Trafalgar Tavern, Greenwich, 1878.
A l’arrière de l’hôpital, les visiteurs pouvaient se promener dans le splendide Greenwich Park, d’une superficie d’environ 77 hectares, et admirer la vue depuis le Royal Observatory qui le surplombait. Le parc, conçu selon les plans de l’architecte paysagiste du roi Louis XIV, André Le Nôtre, et sur commande de Charles II, fut aménagé en terrasses avec des rangées d’ormes en 1664. Quoique dans un état d’abandon à l’époque, il offrait toujours de jolies vues sur Londres et la Tamise aux foules qui venaient profiter du plein air et nourrir les cerfs peu farouches. A son sommet se tenait le Royal Observatory, fondé par George III. S’il n’était pas ouvert au public, on pouvait toutefois y trouver à l’entrée une boule horaire électrique qui tombait chaque jour à 13h précises, ainsi qu’une horloge électrique, un baromètre standard et des outils de mesure de longueur extrêmement précis, à disposition des visiteurs.

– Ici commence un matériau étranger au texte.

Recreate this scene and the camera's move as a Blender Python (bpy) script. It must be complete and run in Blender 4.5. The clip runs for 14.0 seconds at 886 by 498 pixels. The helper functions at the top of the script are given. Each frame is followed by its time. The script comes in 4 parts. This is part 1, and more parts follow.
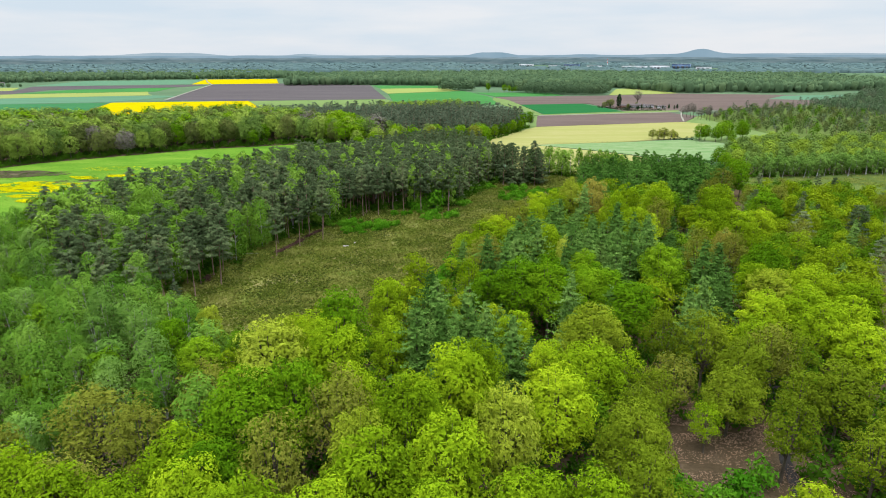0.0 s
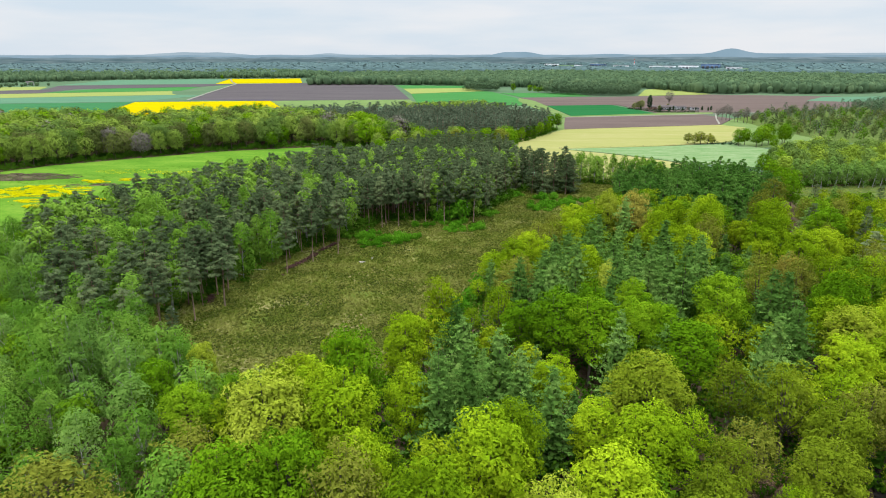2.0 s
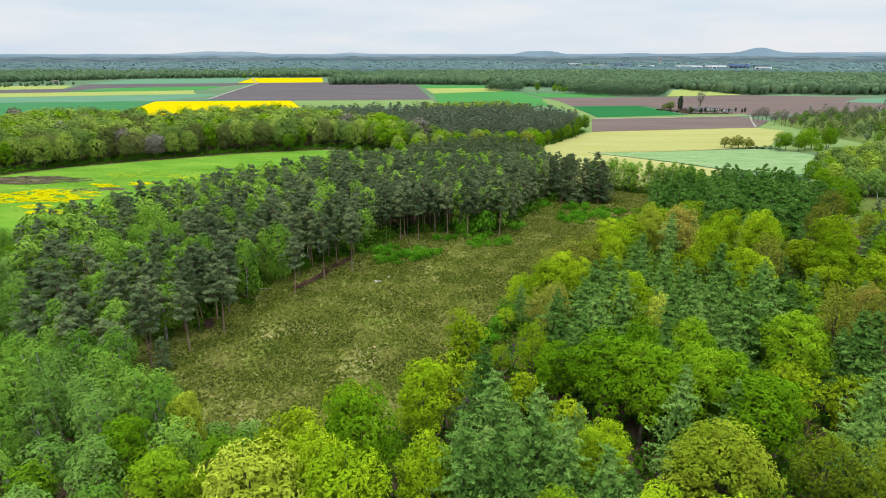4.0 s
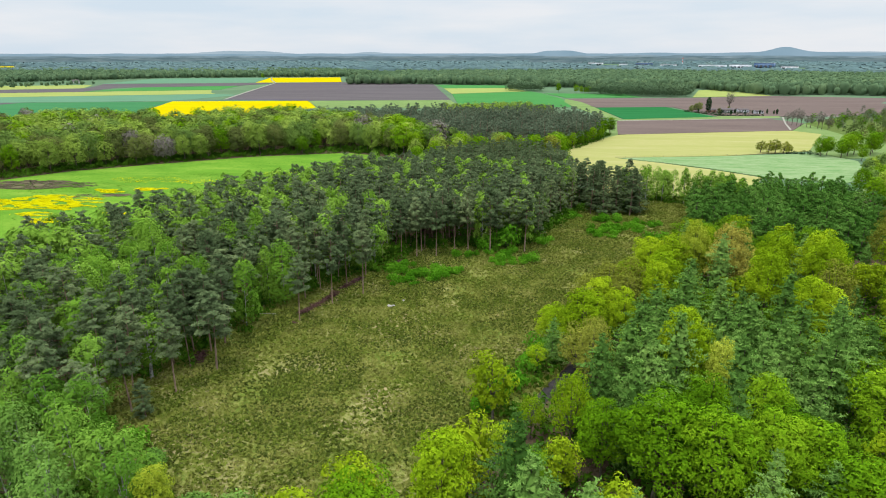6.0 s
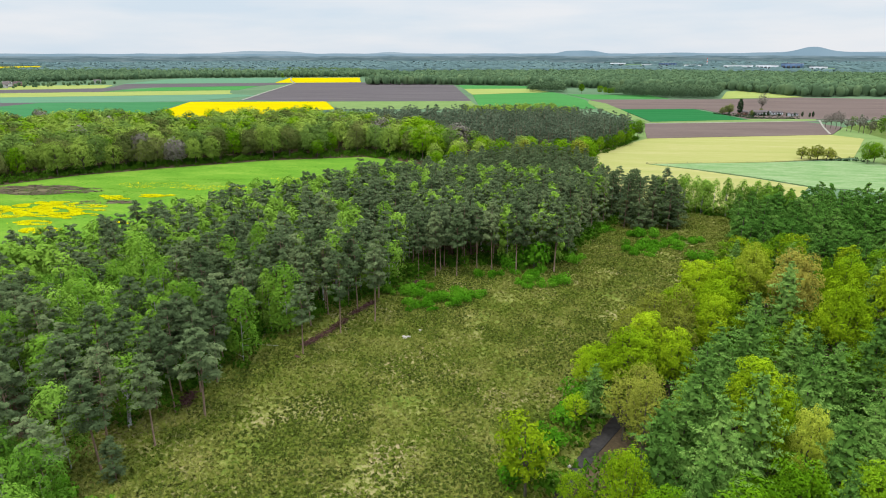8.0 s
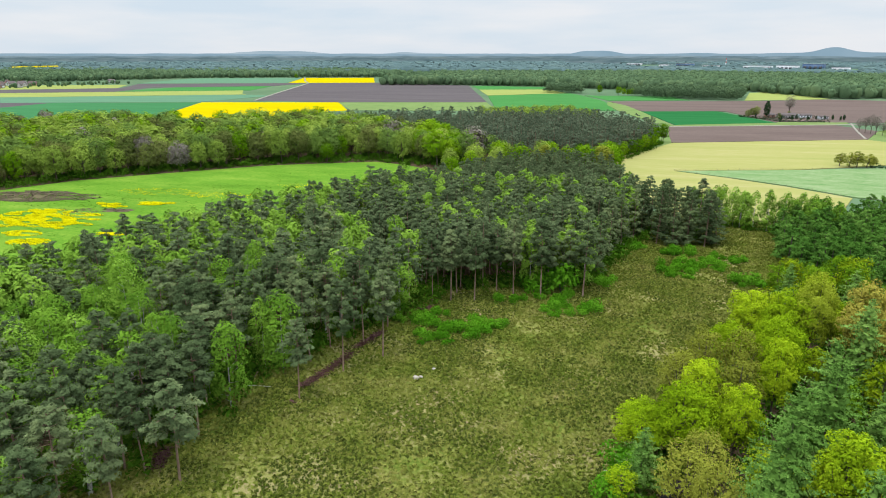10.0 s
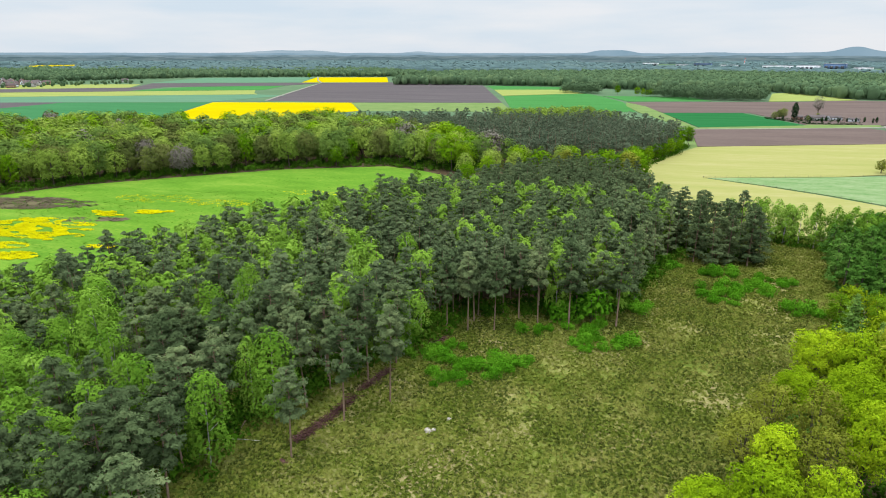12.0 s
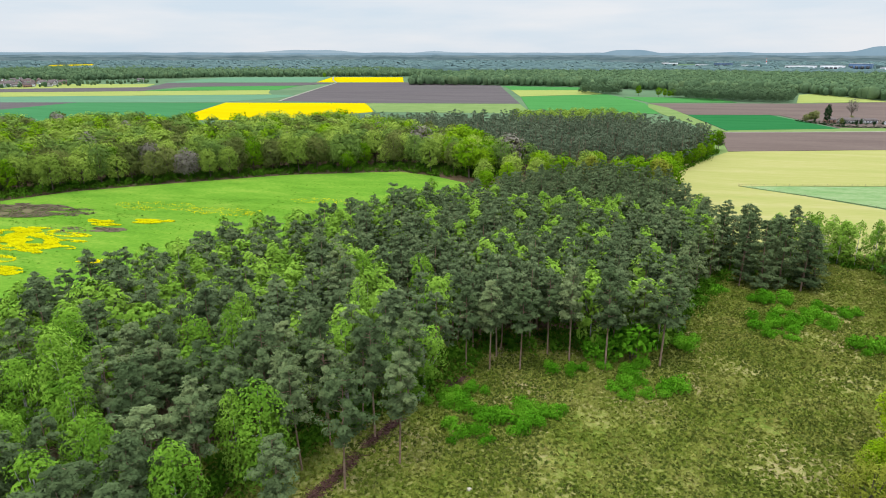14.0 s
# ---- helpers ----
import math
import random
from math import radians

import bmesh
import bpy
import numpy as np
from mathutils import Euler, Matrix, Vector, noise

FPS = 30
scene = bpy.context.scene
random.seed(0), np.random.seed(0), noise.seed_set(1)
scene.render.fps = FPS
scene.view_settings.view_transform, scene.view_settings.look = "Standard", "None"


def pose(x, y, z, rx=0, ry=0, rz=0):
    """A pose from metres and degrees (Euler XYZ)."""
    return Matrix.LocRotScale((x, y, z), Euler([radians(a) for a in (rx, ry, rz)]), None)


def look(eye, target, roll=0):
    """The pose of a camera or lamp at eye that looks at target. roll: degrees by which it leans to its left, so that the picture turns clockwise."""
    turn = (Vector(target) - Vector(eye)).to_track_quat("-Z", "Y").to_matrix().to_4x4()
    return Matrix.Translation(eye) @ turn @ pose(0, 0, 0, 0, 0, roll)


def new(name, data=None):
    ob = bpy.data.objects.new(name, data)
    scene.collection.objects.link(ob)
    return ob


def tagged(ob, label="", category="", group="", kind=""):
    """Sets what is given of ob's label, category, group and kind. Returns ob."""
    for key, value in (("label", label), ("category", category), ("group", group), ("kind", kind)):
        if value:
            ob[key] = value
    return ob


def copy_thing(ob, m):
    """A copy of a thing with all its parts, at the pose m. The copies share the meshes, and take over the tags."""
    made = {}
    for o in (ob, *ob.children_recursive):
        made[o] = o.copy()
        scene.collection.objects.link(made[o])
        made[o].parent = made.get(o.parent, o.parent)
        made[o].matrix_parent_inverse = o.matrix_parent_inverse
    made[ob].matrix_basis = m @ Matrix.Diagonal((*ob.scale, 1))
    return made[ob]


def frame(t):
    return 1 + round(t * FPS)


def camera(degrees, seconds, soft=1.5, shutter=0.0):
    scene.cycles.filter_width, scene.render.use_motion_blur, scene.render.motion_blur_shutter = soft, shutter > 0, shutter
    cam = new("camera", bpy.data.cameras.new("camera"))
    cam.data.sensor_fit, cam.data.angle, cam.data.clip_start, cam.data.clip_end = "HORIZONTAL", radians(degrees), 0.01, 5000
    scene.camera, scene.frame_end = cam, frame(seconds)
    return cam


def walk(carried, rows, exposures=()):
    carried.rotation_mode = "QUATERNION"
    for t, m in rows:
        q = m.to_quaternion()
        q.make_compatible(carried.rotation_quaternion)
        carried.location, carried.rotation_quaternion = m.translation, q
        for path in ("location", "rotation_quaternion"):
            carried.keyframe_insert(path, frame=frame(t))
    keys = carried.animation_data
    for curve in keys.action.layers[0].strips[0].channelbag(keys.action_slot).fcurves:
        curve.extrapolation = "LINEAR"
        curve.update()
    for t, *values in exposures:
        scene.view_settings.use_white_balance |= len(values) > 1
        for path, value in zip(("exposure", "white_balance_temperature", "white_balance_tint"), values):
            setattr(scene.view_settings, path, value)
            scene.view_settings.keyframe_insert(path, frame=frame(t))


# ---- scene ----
cam = camera(72.1, 14.0, soft=0.95)
METRES, EYE, TILT, LEAN, TURN = 124.5, 60.0, -17.62, 0.08, 0.0
ROWS = [
    (0.0, 0.0, 0.0, 0.0, -0.0, 0.0, -0.0),
    (0.5, -0.0015, 0.0338, 0.0107, 0.59, -0.0, -0.2),
    (1.0, -0.0033, 0.0676, 0.0216, 1.16, -0.02, -0.39),
    (1.5, -0.0058, 0.1016, 0.0325, 1.62, -0.03, -0.54),
    (2.0, -0.0085, 0.1356, 0.0433, 2.04, -0.05, -0.69),
    (2.5, -0.0115, 0.1697, 0.0541, 2.52, -0.08, -0.85),
    (3.0, -0.0147, 0.2036, 0.065, 3.02, -0.11, -1.01),
    (5.5, -0.0353, 0.3729, 0.1189, 5.14, -0.21, -1.69),
    (6.0, -0.0402, 0.4066, 0.1299, 5.54, -0.24, -1.8),
    (6.5, -0.0453, 0.4404, 0.1407, 5.97, -0.26, -1.93),
    (7.0, -0.0507, 0.4743, 0.1514, 6.4, -0.28, -2.06),
    (7.5, -0.0561, 0.5082, 0.1621, 6.84, -0.3, -2.2),
    (8.0, -0.0621, 0.542, 0.1727, 7.25, -0.3, -2.34),
    (10.5, -0.0955, 0.709, 0.2258, 8.77, -0.37, -2.88),
    (11.0, -0.1026, 0.7421, 0.2364, 9.08, -0.4, -2.97),
    (11.5, -0.11, 0.7752, 0.2469, 9.36, -0.43, -3.07),
    (12.0, -0.1175, 0.8083, 0.2576, 9.66, -0.46, -3.18),
    (12.5, -0.1253, 0.8413, 0.2682, 9.97, -0.48, -3.28),
    (13.0, -0.1333, 0.8743, 0.2787, 10.29, -0.51, -3.38),
    (13.5, -0.1417, 0.9074, 0.2891, 10.65, -0.54, -3.51),
    (14.0, -0.1504, 0.9403, 0.2997, 11.02, -0.57, -3.62),
]
walk(cam, [(t, pose(0, 0, EYE, TILT, LEAN, TURN) @ pose(METRES * x, METRES * y, METRES * z, 90 + pitch, roll, yaw)) for t, x, y, z, yaw, pitch, roll in ROWS])

# ---------------------------------------------------------------- light
SUN_ELEVATION, SUN_TURN = 72.0, 215.0
world = bpy.data.worlds.new("overcast_sky")
scene.world = world
world.use_nodes = True
wt = world.node_tree
wt.nodes.clear()


def wnode(kind, **values):
    n = wt.nodes.new(kind)
    for key, value in values.items():
        n.inputs[key].default_value = value
    return n


w_out = wnode("ShaderNodeOutputWorld")
w_bg = wnode("ShaderNodeBackground")
w_sky = wt.nodes.new("ShaderNodeTexSky")
w_sky.sky_type = "NISHITA"
w_sky.sun_disc = False
w_sky.sun_elevation, w_sky.sun_rotation = radians(SUN_ELEVATION), radians(SUN_TURN)
w_co = wt.nodes.new("ShaderNodeTexCoord")
w_sep = wt.nodes.new("ShaderNodeSeparateXYZ")
wt.links.new(w_co.outputs["Generated"], w_sep.inputs[0])
# an overcast sky is about three times as bright overhead as at the horizon
w_rise = wt.nodes.new("ShaderNodeMapRange")
w_rise.inputs["From Min"].default_value, w_rise.inputs["From Max"].default_value = 0.2, 1.0
w_rise.inputs["To Min"].default_value, w_rise.inputs["To Max"].default_value = 1.0, 5.6
w_rise.interpolation_type = "SMOOTHSTEP"
wt.links.new(w_sep.outputs["Z"], w_rise.inputs["Value"])
# soft stretched clouds
w_map = wt.nodes.new("ShaderNodeMapping")
w_map.inputs["Scale"].default_value = (2.2, 2.2, 14.0)
wt.links.new(w_co.outputs["Generated"], w_map.inputs[0])
w_noise = wnode("ShaderNodeTexNoise", Scale=1.6, Detail=5.0, Roughness=0.5)
wt.links.new(w_map.outputs[0], w_noise.inputs["Vector"])
w_ramp = wt.nodes.new("ShaderNodeValToRGB")
w_ramp.color_ramp.elements[0].position, w_ramp.color_ramp.elements[0].color = 0.36, (0.69, 0.80, 0.91, 1)
w_ramp.color_ramp.elements[1].position, w_ramp.color_ramp.elements[1].color = 0.66, (0.87, 0.895, 0.94, 1)
wt.links.new(w_noise.outputs["Fac"], w_ramp.inputs[0])
w_dim = wnode("ShaderNodeVectorMath")
w_dim.operation = "SCALE"
w_dim.inputs["Scale"].default_value = 0.08
wt.links.new(w_sky.outputs[0], w_dim.inputs[0])
w_mix = wt.nodes.new("ShaderNodeMix")
w_mix.data_type = "RGBA"
w_mix.inputs["Factor"].default_value = 0.9
wt.links.new(w_dim.outputs[0], w_mix.inputs["A"])
wt.links.new(w_ramp.outputs[0], w_mix.inputs["B"])
# the cloud is whiter overhead
w_warm = wt.nodes.new("ShaderNodeMix")
w_warm.data_type, w_warm.blend_type = "RGBA", "MULTIPLY"
w_warm.inputs["B"].default_value = (1.0, 1.0, 0.99, 1)
w_up = wt.nodes.new("ShaderNodeMapRange")
w_up.inputs["From Min"].default_value, w_up.inputs["From Max"].default_value = 0.12, 0.6
wt.links.new(w_sep.outputs["Z"], w_up.inputs["Value"])
wt.links.new(w_up.outputs[0], w_warm.inputs["Factor"])
wt.links.new(w_mix.outputs["Result"], w_warm.inputs["A"])
wt.links.new(w_warm.outputs["Result"], w_bg.inputs["Color"])
wt.links.new(w_rise.outputs[0], w_bg.inputs["Strength"])
wt.links.new(w_bg.outputs[0], w_out.inputs[0])

sun_data = bpy.data.lights.new("sun", "SUN")
sun_data.energy, sun_data.angle, sun_data.color = 2.1, radians(14), (1.0, 0.96, 0.9)
sun = new("sun", sun_data)
sun_way = Vector((math.sin(radians(SUN_TURN)) * math.cos(radians(SUN_ELEVATION)), math.cos(radians(SUN_TURN)) * math.cos(radians(SUN_ELEVATION)), math.sin(radians(SUN_ELEVATION))))
sun.matrix_world = look(sun_way * 500, (0, 0, 0))
scene.view_settings.exposure = 0.0

# ---------------------------------------------------------------- materials
def material(name):
    m = bpy.data.materials.new(name)
    m.use_nodes = True
    m.node_tree.nodes.clear()
    return m, m.node_tree.nodes, m.node_tree.links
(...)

La Trafalgar Tavern était l’une des quatre auberges au bord de la Tamise existant à l’époque. Toutes étaient réputées pour leurs petites fritures et accueillaient des clients plutôt aisés. Sur une vieille étiquette au dos de la toile The Terrace of Trafalgar Tavern, on trouve l’inscription : « No. 1 Trafalgar Tavern/(Greenwich)/oil painting/James Tissot/17 Grove End Road/St John's Wood/London/N.W. » Gravesend.
Deux versions de Waiting for the Ferry (v. 1878) de Tissot, toutes deux dans des collections privées.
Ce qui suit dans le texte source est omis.